## BEGIN

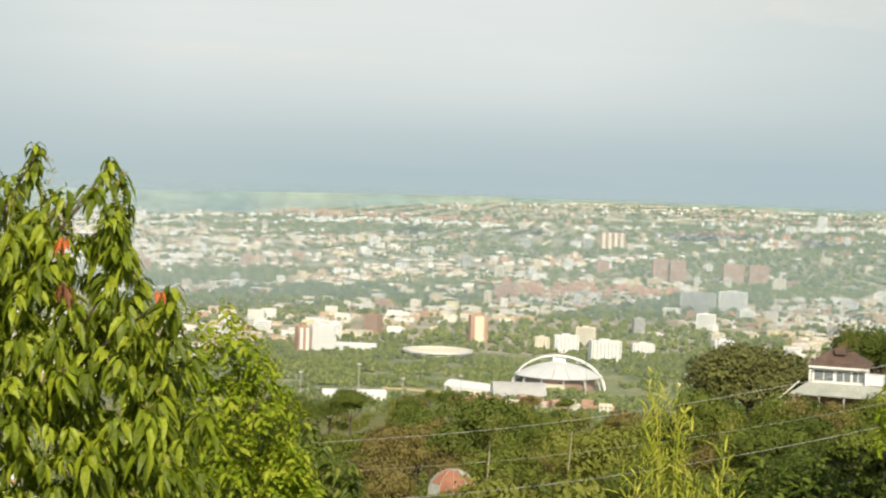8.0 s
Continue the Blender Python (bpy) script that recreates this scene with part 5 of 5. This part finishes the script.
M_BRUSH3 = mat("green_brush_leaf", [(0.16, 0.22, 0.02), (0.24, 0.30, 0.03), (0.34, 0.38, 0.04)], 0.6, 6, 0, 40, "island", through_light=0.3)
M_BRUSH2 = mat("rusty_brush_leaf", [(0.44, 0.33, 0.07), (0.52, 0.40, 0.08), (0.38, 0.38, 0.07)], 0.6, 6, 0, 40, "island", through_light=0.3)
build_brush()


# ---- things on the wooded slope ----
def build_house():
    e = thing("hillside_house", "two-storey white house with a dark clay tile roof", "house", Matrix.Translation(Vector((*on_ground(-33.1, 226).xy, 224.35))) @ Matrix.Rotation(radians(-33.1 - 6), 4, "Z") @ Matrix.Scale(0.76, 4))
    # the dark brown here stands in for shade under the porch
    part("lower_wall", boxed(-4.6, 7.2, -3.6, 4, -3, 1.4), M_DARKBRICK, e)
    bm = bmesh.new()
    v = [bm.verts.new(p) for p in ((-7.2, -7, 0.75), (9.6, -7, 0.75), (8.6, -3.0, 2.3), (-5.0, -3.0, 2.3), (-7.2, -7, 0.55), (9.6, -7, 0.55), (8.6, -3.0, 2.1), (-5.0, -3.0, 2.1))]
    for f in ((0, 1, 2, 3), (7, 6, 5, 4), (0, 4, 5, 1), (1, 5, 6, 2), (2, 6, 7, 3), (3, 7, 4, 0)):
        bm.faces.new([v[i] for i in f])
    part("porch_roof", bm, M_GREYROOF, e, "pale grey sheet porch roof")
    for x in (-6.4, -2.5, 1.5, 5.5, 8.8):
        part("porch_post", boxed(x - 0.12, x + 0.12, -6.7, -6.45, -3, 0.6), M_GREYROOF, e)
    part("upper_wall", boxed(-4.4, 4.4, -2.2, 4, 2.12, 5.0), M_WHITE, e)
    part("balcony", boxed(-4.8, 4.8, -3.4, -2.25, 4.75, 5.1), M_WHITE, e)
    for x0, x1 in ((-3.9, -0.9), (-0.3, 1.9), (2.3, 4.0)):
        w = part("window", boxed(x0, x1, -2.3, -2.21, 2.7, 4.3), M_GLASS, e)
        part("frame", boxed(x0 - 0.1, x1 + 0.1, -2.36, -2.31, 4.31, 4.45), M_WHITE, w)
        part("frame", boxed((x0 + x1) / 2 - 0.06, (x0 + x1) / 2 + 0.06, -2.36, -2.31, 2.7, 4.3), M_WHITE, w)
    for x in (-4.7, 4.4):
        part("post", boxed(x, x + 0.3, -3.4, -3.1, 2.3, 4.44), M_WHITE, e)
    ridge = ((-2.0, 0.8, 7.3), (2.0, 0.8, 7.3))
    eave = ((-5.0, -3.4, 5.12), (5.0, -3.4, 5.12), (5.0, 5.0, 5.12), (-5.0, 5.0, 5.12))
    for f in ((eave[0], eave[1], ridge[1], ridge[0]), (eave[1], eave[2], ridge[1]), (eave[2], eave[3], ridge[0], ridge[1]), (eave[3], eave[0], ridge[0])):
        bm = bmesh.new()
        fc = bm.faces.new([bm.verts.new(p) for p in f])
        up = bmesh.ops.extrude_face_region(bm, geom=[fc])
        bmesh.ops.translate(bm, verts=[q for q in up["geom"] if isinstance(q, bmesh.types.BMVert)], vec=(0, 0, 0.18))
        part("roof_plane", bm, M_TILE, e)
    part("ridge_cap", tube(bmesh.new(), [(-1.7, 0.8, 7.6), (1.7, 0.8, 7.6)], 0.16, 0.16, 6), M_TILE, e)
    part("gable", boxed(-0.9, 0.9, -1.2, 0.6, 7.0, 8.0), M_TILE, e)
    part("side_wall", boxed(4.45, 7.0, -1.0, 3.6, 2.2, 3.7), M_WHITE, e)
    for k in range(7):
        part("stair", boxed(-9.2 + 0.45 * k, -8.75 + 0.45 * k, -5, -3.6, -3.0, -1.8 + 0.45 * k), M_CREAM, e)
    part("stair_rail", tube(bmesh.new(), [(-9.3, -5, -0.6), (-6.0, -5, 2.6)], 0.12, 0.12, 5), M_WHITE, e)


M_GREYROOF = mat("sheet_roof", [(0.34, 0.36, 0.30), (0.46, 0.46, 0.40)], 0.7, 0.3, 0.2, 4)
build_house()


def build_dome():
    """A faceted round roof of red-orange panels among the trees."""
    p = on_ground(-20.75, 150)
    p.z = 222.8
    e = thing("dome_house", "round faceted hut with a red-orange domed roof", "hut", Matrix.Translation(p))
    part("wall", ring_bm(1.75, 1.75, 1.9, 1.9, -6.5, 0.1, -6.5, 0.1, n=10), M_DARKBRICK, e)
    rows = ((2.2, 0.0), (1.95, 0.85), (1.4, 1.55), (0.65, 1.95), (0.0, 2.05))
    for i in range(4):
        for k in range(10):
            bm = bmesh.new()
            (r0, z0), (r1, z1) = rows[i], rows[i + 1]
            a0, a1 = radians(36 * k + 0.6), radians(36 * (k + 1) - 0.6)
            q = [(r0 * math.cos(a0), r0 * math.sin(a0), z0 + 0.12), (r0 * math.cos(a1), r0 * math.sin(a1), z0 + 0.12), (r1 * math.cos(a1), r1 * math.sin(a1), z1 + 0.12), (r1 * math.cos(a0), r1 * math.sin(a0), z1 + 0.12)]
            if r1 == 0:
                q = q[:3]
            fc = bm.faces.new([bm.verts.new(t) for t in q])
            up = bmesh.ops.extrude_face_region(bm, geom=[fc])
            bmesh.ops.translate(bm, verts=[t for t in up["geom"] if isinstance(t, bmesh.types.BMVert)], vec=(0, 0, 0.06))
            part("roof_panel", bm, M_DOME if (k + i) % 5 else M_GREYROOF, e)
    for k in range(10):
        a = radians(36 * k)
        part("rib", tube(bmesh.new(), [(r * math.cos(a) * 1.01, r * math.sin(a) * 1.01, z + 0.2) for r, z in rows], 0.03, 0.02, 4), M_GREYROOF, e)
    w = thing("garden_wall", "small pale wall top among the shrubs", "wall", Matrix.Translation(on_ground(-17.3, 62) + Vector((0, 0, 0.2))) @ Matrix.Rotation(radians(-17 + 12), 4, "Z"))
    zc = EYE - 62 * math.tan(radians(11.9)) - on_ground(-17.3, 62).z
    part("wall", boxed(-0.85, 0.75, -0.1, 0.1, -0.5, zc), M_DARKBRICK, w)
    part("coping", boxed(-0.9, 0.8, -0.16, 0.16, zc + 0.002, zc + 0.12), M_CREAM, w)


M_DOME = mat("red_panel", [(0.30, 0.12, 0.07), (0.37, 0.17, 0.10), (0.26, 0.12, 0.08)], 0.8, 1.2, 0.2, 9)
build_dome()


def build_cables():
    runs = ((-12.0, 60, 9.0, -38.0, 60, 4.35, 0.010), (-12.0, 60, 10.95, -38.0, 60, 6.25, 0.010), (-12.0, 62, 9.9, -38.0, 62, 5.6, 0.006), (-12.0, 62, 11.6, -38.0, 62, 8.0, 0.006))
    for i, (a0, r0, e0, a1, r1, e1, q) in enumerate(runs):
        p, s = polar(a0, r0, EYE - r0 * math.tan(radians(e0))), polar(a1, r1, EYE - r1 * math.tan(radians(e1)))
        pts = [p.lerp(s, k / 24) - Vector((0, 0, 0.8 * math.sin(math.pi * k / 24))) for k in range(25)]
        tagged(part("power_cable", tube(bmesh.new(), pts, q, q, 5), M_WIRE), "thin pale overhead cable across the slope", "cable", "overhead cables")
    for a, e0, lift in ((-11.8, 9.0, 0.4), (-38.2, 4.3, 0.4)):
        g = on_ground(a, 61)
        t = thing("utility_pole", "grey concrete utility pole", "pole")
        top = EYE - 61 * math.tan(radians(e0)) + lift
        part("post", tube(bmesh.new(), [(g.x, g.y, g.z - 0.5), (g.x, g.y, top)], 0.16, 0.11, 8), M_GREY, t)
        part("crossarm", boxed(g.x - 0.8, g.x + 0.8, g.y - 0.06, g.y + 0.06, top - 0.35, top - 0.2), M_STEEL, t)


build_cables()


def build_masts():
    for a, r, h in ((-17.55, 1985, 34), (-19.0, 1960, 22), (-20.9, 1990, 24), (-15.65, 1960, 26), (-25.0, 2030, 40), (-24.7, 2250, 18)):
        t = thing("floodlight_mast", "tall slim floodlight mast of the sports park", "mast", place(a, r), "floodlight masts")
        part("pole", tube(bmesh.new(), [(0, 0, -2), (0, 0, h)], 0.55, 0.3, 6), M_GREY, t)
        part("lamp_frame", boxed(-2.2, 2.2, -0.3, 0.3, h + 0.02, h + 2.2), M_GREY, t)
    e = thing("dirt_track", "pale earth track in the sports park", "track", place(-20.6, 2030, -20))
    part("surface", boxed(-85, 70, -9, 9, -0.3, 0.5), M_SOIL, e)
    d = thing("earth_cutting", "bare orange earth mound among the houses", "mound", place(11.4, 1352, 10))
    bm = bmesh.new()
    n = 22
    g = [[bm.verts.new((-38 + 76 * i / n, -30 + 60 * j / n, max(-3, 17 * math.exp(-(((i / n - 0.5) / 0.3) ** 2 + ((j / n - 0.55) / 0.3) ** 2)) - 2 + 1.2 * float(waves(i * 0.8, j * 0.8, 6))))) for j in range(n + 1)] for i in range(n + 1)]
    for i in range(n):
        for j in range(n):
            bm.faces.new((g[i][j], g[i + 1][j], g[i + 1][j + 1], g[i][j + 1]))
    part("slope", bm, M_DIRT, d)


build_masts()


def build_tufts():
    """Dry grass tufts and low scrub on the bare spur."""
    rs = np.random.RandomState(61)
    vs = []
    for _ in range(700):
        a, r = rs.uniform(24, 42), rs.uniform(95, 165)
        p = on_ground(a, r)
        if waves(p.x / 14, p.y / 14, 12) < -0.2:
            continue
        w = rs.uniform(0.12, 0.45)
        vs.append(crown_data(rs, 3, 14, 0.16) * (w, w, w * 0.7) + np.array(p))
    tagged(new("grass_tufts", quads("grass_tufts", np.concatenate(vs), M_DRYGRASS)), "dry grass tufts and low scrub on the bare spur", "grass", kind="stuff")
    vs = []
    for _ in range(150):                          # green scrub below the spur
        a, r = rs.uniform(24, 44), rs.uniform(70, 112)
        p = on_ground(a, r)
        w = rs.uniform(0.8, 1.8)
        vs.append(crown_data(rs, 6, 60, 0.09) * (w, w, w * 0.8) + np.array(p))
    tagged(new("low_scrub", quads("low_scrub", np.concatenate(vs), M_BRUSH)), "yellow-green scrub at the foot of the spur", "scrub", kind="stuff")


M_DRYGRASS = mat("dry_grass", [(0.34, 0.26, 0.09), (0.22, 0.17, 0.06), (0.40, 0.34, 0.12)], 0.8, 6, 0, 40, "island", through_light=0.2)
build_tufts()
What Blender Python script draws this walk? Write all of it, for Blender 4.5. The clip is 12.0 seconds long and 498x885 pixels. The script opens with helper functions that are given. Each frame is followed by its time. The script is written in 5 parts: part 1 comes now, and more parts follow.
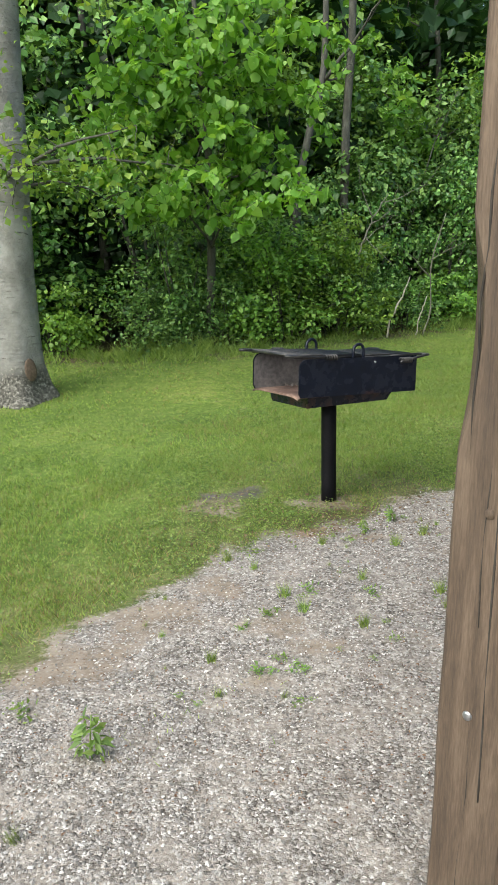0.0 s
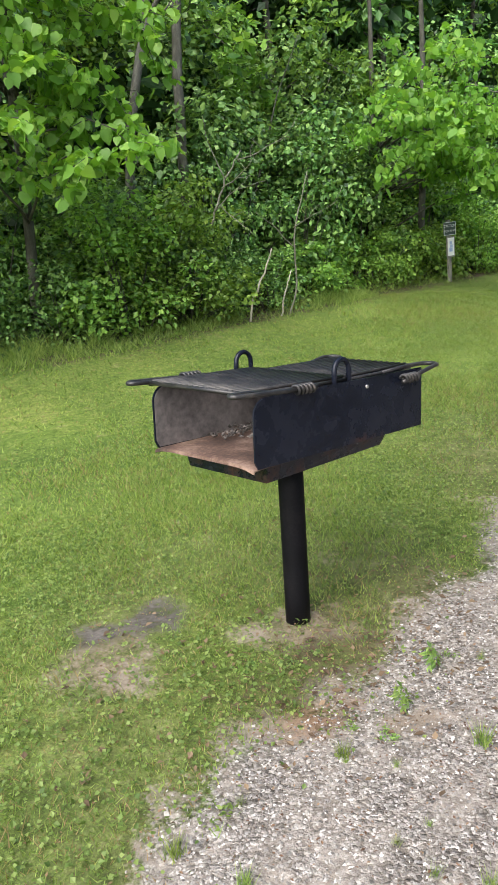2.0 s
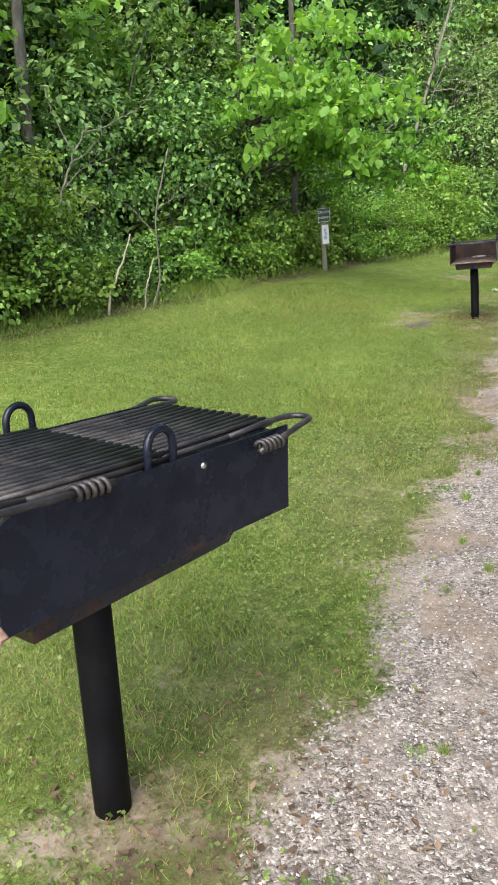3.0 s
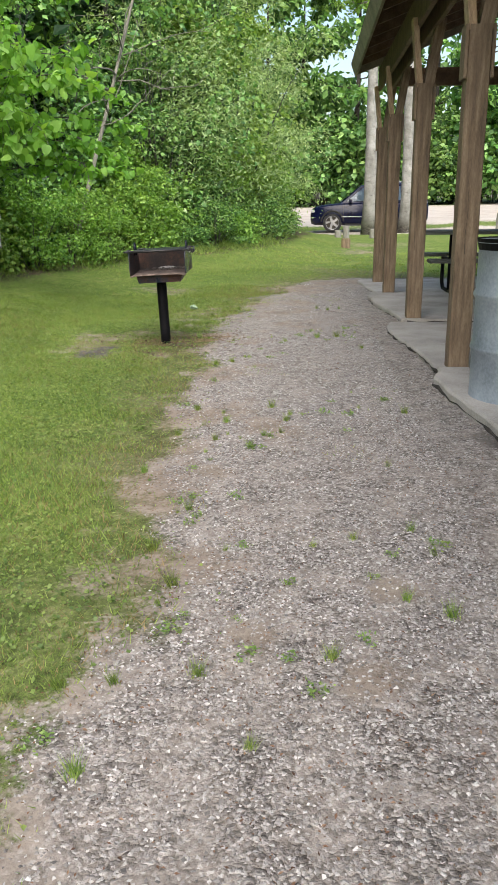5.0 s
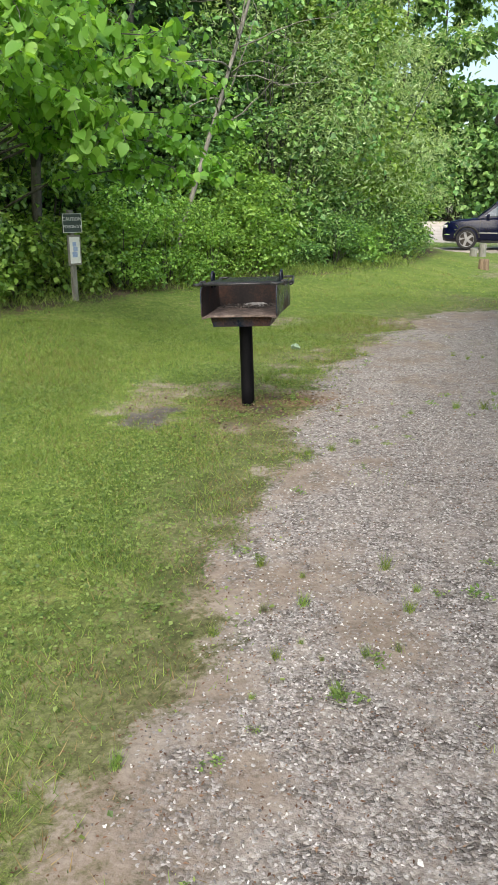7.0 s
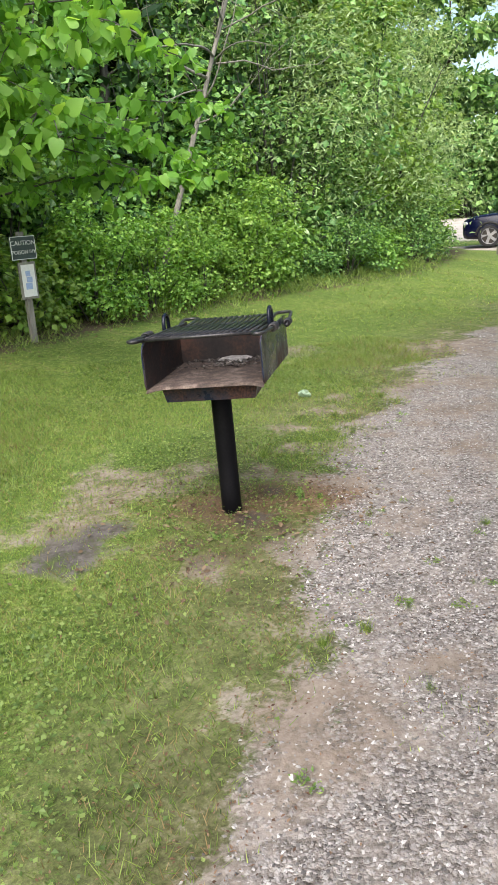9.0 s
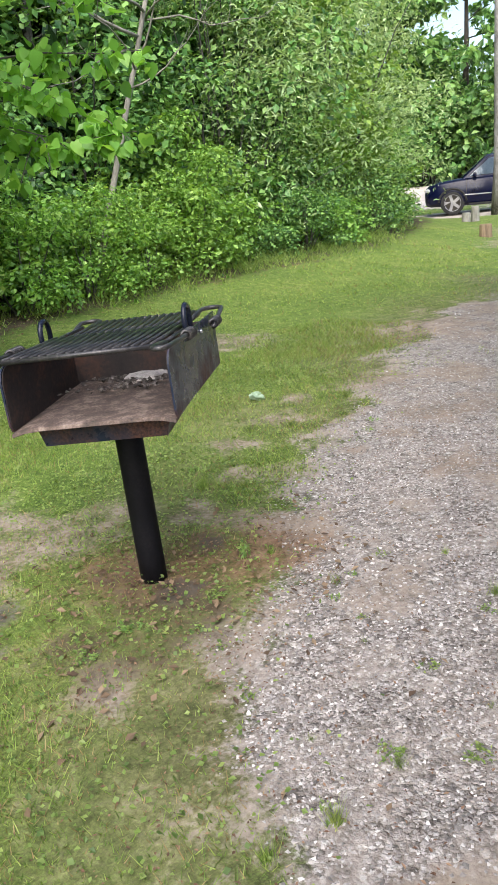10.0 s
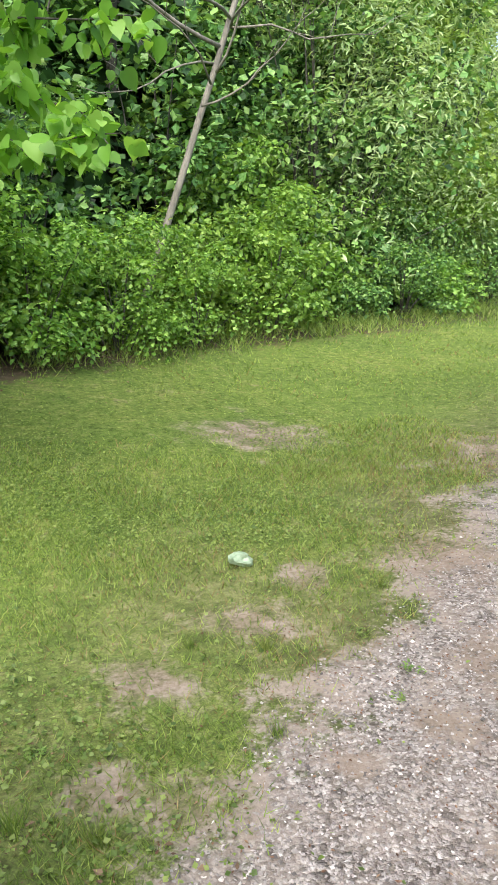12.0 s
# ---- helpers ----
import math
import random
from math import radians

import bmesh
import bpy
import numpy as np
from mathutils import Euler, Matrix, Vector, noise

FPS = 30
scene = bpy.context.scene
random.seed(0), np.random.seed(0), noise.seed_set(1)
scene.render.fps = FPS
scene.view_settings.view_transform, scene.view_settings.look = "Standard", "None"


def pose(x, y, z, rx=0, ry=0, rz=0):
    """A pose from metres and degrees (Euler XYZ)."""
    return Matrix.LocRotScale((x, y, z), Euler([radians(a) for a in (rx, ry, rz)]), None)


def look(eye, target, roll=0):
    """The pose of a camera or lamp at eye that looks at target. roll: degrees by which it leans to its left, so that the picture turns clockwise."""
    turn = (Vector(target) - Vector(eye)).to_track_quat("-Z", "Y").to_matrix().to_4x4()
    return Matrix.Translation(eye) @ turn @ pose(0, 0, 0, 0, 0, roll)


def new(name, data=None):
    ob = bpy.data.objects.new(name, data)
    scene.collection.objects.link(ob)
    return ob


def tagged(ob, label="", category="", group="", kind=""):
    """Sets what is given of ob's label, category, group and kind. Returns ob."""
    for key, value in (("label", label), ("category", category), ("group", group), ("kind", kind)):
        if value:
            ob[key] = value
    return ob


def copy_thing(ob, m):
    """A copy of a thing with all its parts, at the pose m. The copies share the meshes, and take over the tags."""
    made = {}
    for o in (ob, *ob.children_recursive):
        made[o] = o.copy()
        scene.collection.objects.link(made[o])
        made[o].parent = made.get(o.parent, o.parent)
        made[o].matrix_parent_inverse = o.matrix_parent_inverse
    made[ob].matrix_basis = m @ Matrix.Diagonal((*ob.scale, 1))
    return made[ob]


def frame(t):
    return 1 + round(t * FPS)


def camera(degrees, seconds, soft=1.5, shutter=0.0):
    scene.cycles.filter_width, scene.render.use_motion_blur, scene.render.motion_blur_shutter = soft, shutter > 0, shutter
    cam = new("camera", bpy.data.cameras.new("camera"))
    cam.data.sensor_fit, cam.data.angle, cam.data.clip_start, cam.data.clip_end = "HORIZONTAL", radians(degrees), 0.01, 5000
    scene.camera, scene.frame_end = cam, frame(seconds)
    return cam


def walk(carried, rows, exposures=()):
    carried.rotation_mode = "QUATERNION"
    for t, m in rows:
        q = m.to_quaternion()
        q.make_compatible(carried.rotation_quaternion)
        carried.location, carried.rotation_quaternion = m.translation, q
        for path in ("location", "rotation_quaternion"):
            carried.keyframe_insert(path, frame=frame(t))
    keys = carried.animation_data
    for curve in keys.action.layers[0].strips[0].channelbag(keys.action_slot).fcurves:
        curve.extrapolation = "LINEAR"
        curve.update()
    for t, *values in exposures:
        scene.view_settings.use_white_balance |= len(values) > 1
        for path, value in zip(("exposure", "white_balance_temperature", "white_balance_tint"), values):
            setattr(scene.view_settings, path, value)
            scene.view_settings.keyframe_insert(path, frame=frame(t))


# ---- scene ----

## END

Repeat only what lies between the start of the data and the end of the line containing "build_brush()", exactly, with pictures left out.

EXERCISE OUTPUT
8.0 s
Continue the Blender Python (bpy) script that recreates this scene with part 5 of 5. This part finishes the script.
M_BRUSH3 = mat("green_brush_leaf", [(0.16, 0.22, 0.02), (0.24, 0.30, 0.03), (0.34, 0.38, 0.04)], 0.6, 6, 0, 40, "island", through_light=0.3)
M_BRUSH2 = mat("rusty_brush_leaf", [(0.44, 0.33, 0.07), (0.52, 0.40, 0.08), (0.38, 0.38, 0.07)], 0.6, 6, 0, 40, "island", through_light=0.3)
build_brush()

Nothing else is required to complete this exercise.